You can use Data Validation Option to verify the accuracy of the data after data migration, replication, integration or other similar data movement or transformation exercise. You can use Cloudera Impala to enable Business Intelligence (BI), analytics and reporting on Hadoop or Impala-based data.
Data Validation Option automates data validation and makes tests repeatable. You create tests once and run the tests each time PowerCenter loads a batch of data to the target.
Use Cloudera ODBC driver for Impala for direct SQL and Impala SQL access to Apache Hadoop or Impala distributions. The driver transforms the SQL query of an application into the equivalent form in Impala SQL. Impala SQL is a subset of SQL-92. If an application is Impala-aware, you can configure the driver to process the query.

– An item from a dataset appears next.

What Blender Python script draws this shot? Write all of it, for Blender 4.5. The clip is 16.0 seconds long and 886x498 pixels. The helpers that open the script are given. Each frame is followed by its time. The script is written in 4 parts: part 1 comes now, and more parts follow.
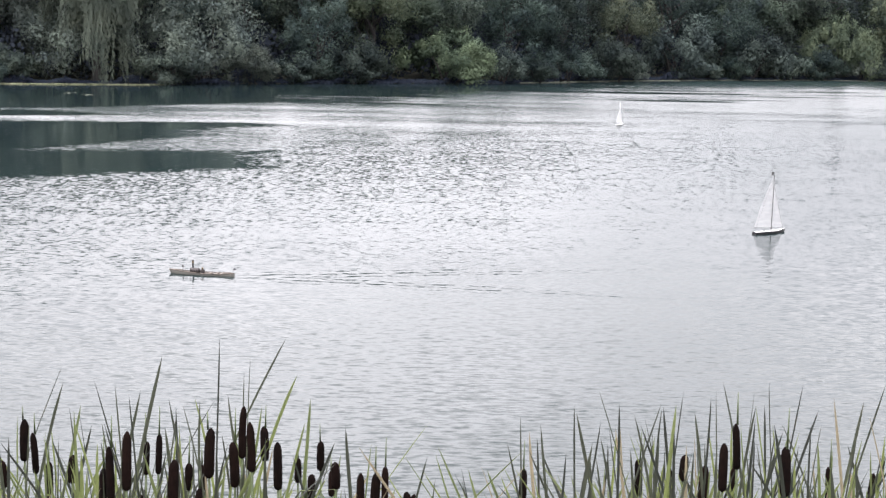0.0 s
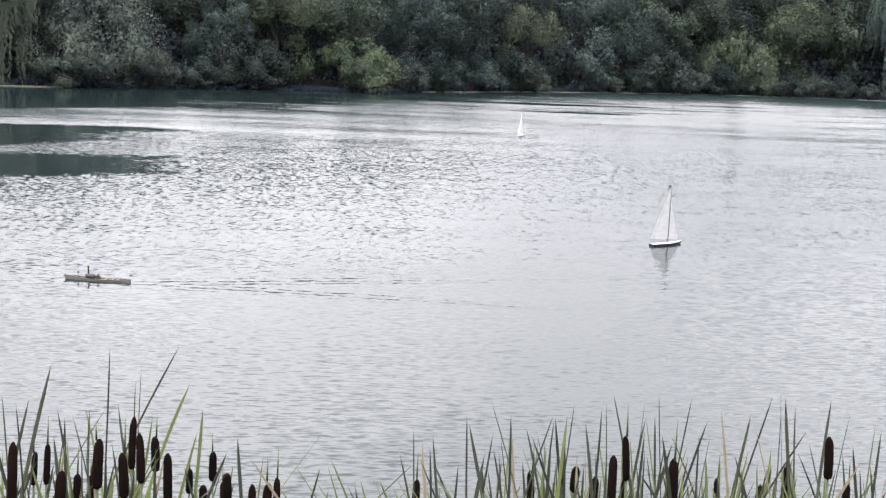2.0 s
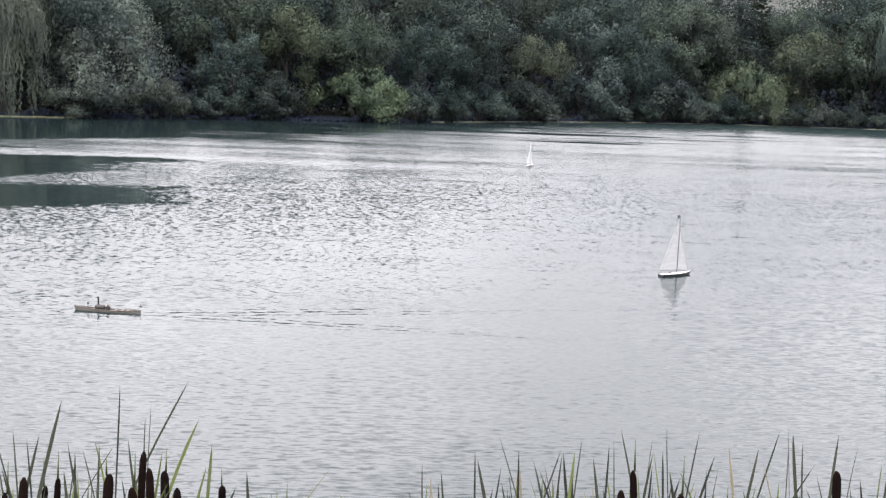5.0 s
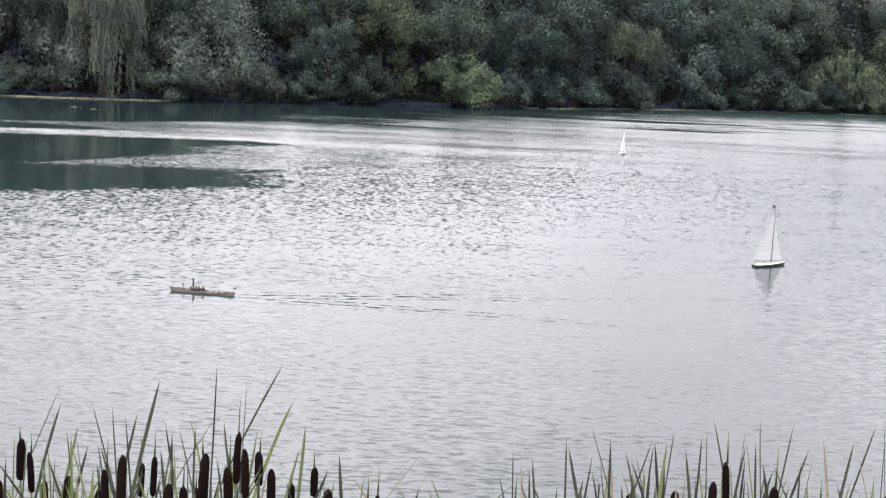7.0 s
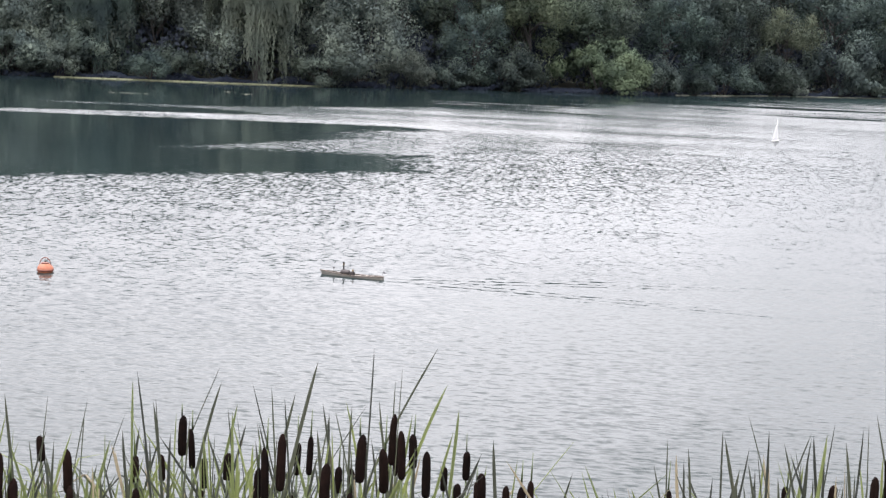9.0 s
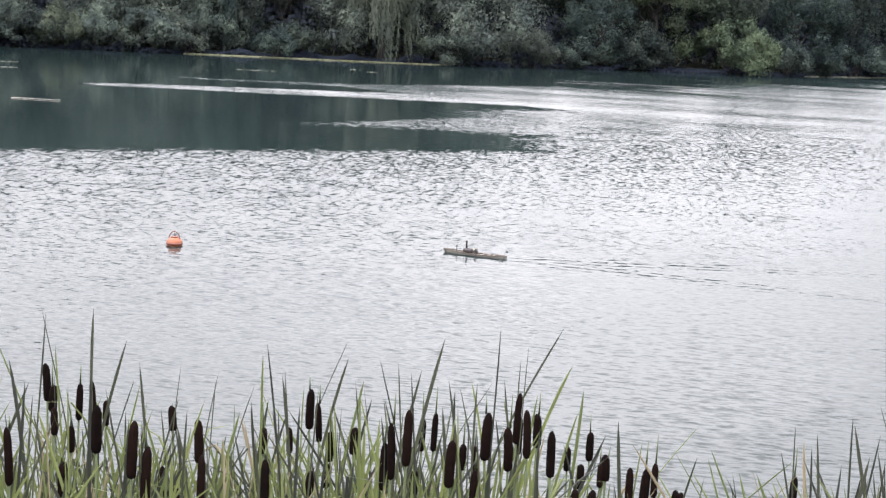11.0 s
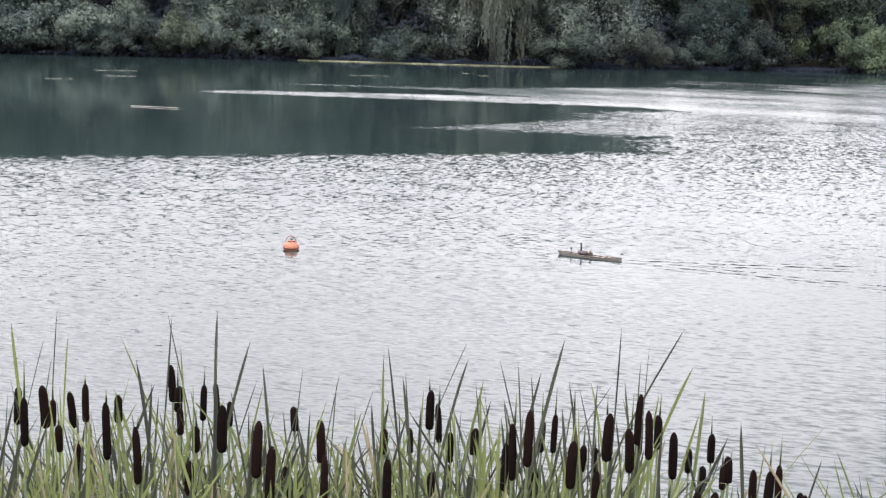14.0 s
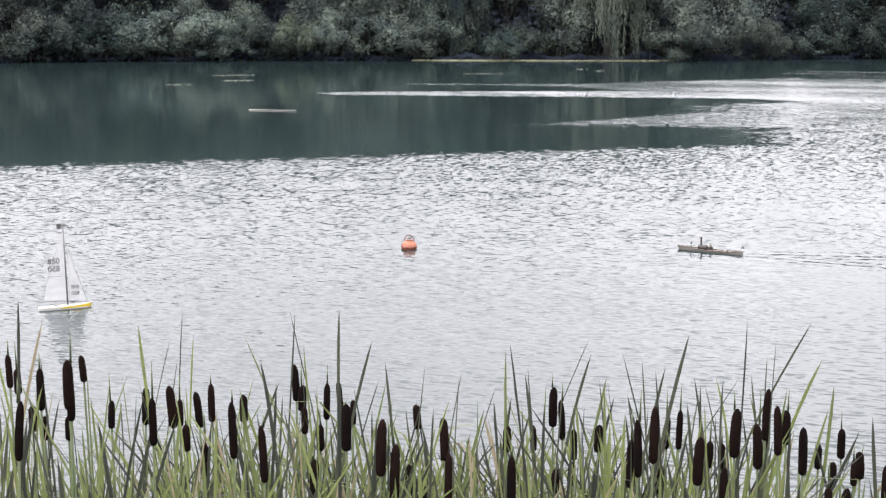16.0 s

The driver gets schema information from Impala to present to a SQL-based application. The driver transforms the queries and joins from SQL to Impala SQL.
Cloudera ODBC Driver for Impala is available for Microsoft Windows and Linux. The driver complies with the ODBC 3.52 data standard and includes Unicode and 32-bit and 64-bit support for high-performance computing environments on all platforms.
To import data from Impala, you can install the Cloudera ODBC driver for Impala drivers and configure an ODBC 32-bit connection in PowerCenter. You can configure a 64-bit connection in PowerCenter to read run-time data from the source and write it to the target. You can use Data Validation Option to run tests to validate data accuracy.
When you integrate Data Validation Option with Cloudera, the driver gets schema information from Impala. You can use Cloudera Impala as a source and target in Data Validation Option. You can then compare data in the source and target when you setup table pair and rules in the Data Validation Option. Data Validation Option communicates with PowerCenter to run the data. You can view test results in the Data Validation client.